Okay, not really ''tossing.'' More like struggling to roll it as high as my knee, so I could boost it to chest level, then lean my whole body into the bag until it finally tumbled over the lip and into the trash can. I admit, I'm not as fit as Beth Groundwater, another fellow Midnight Ink author, and Colorado outdoors woman. Then again, it was a really, really big trash bag.

It's been almost seven years since I quit my reporter's job at USA Today to try my hand at mystery-writing. I don't know why I'd held on to so many notepads, interviews, source lists and the like. It's not like I'm going back into newspapers. Just about everybody I knew in the business has lost his or her job as print outlets continue their slow, depressing, drain-circle toward obsolescence. When's the last time you saw anybody under 45 years of age reading the daily newspaper? (I'm not talking online, where ad rates don't support the cost of news-gathering.)

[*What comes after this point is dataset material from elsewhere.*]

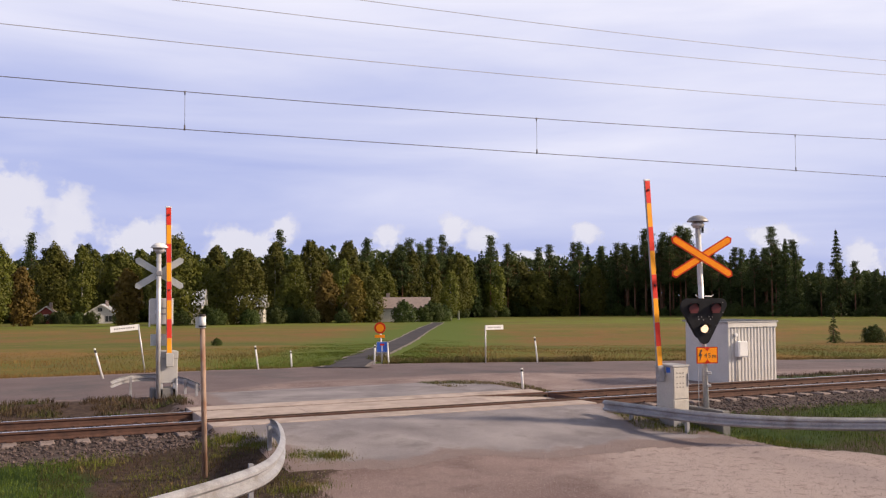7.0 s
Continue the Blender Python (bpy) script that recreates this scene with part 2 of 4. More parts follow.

I just handed in the manuscript for my fourth book in the Mace Bauer Mystery series, Mama Sees Stars. Normally, I tidy my workspace between books. But this was less tidying and more purging. Shedding my old skin. I was like a woman possessed, tossing out those yellowing file folders from long-ago news stories. Some of the reports and statistics I'd collected for articles were so old, the print on fax paper had faded to barely there. Ghost images of forgotten words.

Remember faxes?

I can't even tell you my thought process in deciding which research folders would go, and which would stay. I can tell you that watching the pile grow was satisfying. Bombings? Bye-bye. Gainesville Serial Killer? So long. Riots and Riptides? Out and out. But Seminole Indians and Santeria? Hmmmm, those two will stay; just like Moms Who Kill and Monkeys. You never can tell what kind of trouble my books' Mama character might run into in Florida. If she runs into a monkey on the loose in the Seminole casino, I'm covered.

How about you? When you shed the past, does it feel like you're betraying the person you used to be? Or, do you happily discard things you no longer use? Do you clean your office between each book or big project? Or do you put it off until you can stand the mess no longer?